Benz: And people tend to underrate the power of these... So, would say it's a best practice going through a divorce or not going through a divorce just to review those, say, once yearly as a part of your annual portfolio review, make sure everything is ...

Slott: Always review it, especially when you have, what I call, a life event, a birth, a death, a marriage, a divorce, always after a divorce. That's where we see the biggest problems. You had a new child, a grandchild, a change in the tax law. Best practice is, review them at least once a year. But always, after the divorce is signed, sealed, delivered, go back to the beneficiary forms, especially on 401(k)s, IRAs, and life insurance and annuities--anything beneficiary-driven--and make sure it's the beneficiary that you want. Maybe you want your ex-spouse off or on or you want to make sure it goes to your children in case you get re-married. There's been cases where people thought it was going to their children, but they got re-married. It was a 401(k); it was an ERISA plan, it went to the new spouse and the children were disinherited.

Benz: And how about when I change providers? If I switch from one investment provider to another?

Slott: Definitely. Definitely.
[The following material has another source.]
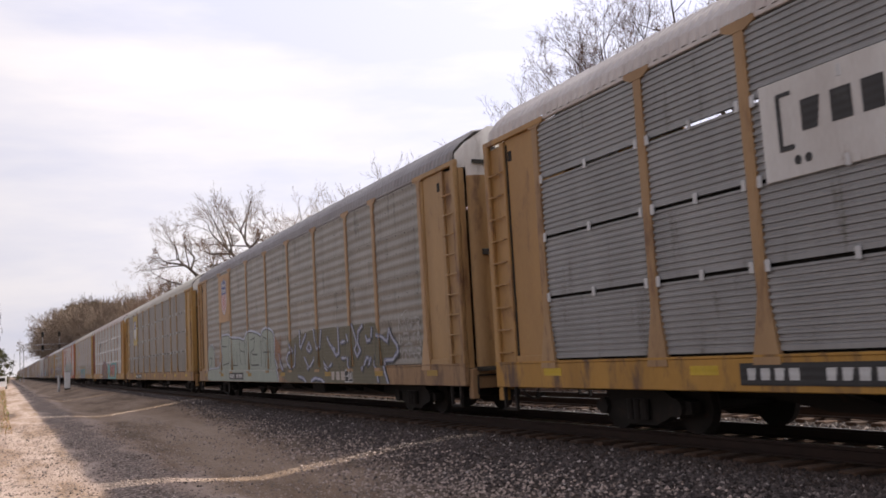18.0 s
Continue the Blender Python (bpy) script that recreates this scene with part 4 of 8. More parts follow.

Definitely. We just saw a huge case where there was multimillions in an IRA and the financial advisor moved to a new institution and for some reason the new institution changed all the beneficiary forms to the estate when they were supposed to go to trusts and other beneficiaries, and of course, the guy died and now it's a mess--it's a court case and lawsuits and still nobody knows who is getting the money and they may not know for years. So, always update beneficiary forms, especially when your account moves from one institution to another.

Benz: Ed, it's always great to get your perspective. Thank you so much for being here.

Slott: Thanks, Christine.

Benz: Thanks for watching. I'm Christine Benz for Morningstar.com.